PROBLEM TO WORK ON -
Among the entries below, one stretch runs from the line that contains "finishes the script." through the line that contains "# ---- drain". Repeat that stretch exactly, ends included, and only that.

GIVEN DATA -

================================

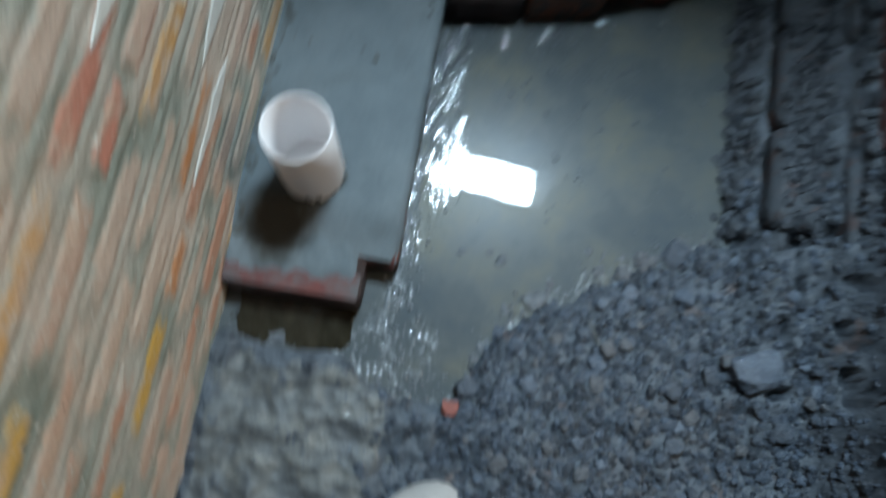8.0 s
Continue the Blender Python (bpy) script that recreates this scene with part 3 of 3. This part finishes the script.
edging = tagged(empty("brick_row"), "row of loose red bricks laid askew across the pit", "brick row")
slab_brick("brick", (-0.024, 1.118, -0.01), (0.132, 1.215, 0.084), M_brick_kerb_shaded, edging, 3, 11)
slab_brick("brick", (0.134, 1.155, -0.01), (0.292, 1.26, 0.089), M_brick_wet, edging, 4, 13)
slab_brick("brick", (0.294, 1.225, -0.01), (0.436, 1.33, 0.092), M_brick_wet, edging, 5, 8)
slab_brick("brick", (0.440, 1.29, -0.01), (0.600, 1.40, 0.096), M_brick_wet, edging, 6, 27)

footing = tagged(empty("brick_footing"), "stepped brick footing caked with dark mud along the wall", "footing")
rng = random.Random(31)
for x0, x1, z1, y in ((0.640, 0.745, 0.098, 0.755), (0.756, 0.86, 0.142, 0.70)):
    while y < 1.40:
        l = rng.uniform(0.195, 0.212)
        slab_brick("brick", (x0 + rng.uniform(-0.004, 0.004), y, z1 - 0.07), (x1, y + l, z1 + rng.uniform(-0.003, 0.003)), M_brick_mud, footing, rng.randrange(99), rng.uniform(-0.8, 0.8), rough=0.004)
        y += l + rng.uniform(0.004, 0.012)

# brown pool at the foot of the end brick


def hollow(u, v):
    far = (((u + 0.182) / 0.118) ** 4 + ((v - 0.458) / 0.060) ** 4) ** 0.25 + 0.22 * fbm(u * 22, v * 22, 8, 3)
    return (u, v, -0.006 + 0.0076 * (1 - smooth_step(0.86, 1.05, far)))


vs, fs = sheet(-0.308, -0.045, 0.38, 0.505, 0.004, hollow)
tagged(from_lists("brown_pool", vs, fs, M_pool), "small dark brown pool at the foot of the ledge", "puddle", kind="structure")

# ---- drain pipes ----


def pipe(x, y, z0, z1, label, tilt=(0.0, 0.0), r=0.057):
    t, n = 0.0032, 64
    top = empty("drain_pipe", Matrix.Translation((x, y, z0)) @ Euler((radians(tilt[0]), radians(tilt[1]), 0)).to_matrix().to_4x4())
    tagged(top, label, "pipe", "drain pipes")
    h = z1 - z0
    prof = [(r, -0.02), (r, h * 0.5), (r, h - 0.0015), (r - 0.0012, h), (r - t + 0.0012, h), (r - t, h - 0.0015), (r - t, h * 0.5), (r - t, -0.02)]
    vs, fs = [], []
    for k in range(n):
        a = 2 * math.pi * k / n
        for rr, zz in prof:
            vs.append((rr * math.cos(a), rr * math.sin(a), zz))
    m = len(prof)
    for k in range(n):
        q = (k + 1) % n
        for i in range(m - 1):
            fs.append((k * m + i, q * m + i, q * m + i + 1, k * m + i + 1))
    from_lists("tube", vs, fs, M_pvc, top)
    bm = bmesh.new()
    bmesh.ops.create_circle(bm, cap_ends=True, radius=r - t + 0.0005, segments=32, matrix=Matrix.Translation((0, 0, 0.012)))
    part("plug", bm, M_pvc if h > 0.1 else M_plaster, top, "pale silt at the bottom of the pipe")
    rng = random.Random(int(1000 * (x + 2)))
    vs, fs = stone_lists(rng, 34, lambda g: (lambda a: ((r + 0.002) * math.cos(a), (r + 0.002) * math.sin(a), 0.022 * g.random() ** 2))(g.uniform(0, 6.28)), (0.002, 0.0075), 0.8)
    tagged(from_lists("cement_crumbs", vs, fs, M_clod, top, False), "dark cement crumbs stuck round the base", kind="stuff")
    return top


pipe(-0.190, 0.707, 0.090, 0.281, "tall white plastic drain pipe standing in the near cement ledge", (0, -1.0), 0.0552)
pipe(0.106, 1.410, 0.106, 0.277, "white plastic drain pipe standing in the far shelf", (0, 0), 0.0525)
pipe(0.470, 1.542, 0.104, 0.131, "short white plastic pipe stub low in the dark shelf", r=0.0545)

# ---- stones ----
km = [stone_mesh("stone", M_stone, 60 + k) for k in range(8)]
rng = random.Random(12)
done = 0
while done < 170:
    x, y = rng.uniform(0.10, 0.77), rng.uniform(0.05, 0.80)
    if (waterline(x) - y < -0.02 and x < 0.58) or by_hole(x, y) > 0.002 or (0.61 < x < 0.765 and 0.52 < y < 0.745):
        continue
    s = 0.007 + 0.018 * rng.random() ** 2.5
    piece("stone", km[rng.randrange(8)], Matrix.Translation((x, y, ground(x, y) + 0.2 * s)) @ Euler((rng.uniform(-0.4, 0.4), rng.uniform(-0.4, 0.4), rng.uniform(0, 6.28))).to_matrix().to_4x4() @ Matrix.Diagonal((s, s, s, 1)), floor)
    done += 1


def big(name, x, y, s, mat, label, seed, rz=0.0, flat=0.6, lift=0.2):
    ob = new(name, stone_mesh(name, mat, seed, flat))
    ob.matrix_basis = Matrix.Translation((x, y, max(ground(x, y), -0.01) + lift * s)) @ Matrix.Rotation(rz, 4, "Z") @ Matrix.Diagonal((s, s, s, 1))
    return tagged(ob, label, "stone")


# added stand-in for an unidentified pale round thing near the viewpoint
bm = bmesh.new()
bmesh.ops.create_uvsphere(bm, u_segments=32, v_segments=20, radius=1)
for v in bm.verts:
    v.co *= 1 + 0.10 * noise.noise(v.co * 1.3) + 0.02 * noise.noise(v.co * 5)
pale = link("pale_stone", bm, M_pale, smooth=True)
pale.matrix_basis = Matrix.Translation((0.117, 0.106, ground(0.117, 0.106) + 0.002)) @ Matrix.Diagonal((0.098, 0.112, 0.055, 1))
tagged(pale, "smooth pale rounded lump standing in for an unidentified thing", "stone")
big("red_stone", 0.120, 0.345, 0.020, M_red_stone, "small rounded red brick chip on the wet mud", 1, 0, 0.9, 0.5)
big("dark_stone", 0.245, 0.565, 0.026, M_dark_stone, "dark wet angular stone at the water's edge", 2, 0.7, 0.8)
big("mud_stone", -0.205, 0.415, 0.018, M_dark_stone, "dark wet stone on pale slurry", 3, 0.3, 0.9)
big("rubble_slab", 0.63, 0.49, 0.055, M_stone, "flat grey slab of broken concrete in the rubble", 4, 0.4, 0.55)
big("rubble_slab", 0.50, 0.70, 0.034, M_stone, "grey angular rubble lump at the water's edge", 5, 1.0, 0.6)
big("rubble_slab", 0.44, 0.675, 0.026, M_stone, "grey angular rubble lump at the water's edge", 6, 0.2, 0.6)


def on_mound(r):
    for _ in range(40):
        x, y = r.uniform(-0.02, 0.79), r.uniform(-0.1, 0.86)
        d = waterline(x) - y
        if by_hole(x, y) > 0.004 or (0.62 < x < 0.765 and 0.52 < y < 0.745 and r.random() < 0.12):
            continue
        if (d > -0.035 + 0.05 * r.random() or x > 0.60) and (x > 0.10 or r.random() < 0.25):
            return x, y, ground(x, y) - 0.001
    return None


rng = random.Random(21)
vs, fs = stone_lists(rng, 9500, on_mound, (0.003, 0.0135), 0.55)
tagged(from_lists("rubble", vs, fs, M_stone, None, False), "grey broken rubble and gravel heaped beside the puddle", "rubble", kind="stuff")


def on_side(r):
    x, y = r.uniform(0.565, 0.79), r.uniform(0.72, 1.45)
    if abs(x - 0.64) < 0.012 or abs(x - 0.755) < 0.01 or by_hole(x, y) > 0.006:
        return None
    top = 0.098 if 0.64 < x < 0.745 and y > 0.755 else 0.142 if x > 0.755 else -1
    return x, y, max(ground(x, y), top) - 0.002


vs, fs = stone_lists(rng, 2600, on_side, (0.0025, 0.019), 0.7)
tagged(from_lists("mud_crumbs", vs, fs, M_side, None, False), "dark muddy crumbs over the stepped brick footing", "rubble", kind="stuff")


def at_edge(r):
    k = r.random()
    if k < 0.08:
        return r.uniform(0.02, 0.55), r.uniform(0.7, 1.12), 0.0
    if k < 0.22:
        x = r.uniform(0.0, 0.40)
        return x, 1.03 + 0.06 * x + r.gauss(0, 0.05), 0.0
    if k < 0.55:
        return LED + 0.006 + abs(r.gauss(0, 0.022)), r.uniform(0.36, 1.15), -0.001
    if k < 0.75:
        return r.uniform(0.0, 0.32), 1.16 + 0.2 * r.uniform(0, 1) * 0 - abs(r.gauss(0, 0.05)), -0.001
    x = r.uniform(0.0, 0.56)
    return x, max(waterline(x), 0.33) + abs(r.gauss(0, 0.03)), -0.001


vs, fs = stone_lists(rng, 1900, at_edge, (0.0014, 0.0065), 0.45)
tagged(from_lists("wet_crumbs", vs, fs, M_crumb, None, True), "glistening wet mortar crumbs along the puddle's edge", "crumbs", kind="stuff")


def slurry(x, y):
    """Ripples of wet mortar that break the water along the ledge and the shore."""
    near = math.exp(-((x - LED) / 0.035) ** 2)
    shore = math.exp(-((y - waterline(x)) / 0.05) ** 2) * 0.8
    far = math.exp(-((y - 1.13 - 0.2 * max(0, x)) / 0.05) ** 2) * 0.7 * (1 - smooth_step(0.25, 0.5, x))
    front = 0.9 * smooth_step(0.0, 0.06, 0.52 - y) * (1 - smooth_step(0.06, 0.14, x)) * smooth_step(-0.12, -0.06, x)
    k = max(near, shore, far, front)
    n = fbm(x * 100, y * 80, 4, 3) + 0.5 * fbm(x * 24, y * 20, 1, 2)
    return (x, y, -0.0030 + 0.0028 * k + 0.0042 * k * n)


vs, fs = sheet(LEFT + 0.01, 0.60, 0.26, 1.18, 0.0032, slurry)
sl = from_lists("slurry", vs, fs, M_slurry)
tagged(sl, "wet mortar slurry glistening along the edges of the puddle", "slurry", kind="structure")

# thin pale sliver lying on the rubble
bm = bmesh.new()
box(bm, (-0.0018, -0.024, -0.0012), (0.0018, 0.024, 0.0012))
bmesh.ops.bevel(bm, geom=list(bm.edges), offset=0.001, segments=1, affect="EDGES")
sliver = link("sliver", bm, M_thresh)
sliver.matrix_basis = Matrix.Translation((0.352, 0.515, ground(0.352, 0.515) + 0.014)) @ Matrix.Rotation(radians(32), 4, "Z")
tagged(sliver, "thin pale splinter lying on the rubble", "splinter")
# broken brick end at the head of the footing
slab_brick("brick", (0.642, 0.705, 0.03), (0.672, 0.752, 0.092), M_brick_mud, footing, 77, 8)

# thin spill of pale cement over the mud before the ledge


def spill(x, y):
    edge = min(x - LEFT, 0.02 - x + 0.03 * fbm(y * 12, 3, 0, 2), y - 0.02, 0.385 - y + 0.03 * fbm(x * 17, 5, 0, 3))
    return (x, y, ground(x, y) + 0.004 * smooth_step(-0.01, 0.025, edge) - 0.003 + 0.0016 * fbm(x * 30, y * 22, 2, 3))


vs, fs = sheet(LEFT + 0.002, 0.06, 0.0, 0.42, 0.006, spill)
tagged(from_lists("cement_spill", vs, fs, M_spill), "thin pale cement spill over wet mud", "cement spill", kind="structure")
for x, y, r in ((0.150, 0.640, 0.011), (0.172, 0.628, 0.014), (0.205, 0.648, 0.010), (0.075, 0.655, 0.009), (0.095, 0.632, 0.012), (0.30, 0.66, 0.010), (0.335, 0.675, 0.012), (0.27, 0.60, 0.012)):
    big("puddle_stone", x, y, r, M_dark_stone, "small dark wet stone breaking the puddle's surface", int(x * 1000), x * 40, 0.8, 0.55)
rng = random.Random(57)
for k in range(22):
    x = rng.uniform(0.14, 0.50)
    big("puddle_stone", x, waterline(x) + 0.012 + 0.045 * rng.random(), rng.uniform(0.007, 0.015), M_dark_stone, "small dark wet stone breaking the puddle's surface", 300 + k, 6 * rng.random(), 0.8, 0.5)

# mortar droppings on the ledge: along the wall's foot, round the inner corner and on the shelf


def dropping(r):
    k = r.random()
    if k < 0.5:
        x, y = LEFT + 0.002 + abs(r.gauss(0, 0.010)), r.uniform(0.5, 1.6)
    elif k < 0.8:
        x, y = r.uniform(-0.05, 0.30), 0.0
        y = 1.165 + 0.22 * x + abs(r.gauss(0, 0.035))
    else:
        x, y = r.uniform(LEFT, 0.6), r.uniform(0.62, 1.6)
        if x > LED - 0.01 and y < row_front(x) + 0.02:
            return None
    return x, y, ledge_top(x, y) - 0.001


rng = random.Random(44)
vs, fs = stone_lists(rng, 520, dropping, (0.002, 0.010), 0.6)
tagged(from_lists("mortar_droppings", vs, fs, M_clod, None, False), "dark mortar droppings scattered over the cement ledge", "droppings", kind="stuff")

================================

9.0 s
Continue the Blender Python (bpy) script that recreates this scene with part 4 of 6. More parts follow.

================================

ANSWER FOR THE TASK -
Continue the Blender Python (bpy) script that recreates this scene with part 3 of 3. This part finishes the script.
edging = tagged(empty("brick_row"), "row of loose red bricks laid askew across the pit", "brick row")
slab_brick("brick", (-0.024, 1.118, -0.01), (0.132, 1.215, 0.084), M_brick_kerb_shaded, edging, 3, 11)
slab_brick("brick", (0.134, 1.155, -0.01), (0.292, 1.26, 0.089), M_brick_wet, edging, 4, 13)
slab_brick("brick", (0.294, 1.225, -0.01), (0.436, 1.33, 0.092), M_brick_wet, edging, 5, 8)
slab_brick("brick", (0.440, 1.29, -0.01), (0.600, 1.40, 0.096), M_brick_wet, edging, 6, 27)

footing = tagged(empty("brick_footing"), "stepped brick footing caked with dark mud along the wall", "footing")
rng = random.Random(31)
for x0, x1, z1, y in ((0.640, 0.745, 0.098, 0.755), (0.756, 0.86, 0.142, 0.70)):
    while y < 1.40:
        l = rng.uniform(0.195, 0.212)
        slab_brick("brick", (x0 + rng.uniform(-0.004, 0.004), y, z1 - 0.07), (x1, y + l, z1 + rng.uniform(-0.003, 0.003)), M_brick_mud, footing, rng.randrange(99), rng.uniform(-0.8, 0.8), rough=0.004)
        y += l + rng.uniform(0.004, 0.012)

# brown pool at the foot of the end brick


def hollow(u, v):
    far = (((u + 0.182) / 0.118) ** 4 + ((v - 0.458) / 0.060) ** 4) ** 0.25 + 0.22 * fbm(u * 22, v * 22, 8, 3)
    return (u, v, -0.006 + 0.0076 * (1 - smooth_step(0.86, 1.05, far)))


vs, fs = sheet(-0.308, -0.045, 0.38, 0.505, 0.004, hollow)
tagged(from_lists("brown_pool", vs, fs, M_pool), "small dark brown pool at the foot of the ledge", "puddle", kind="structure")

# ---- drain pipes ----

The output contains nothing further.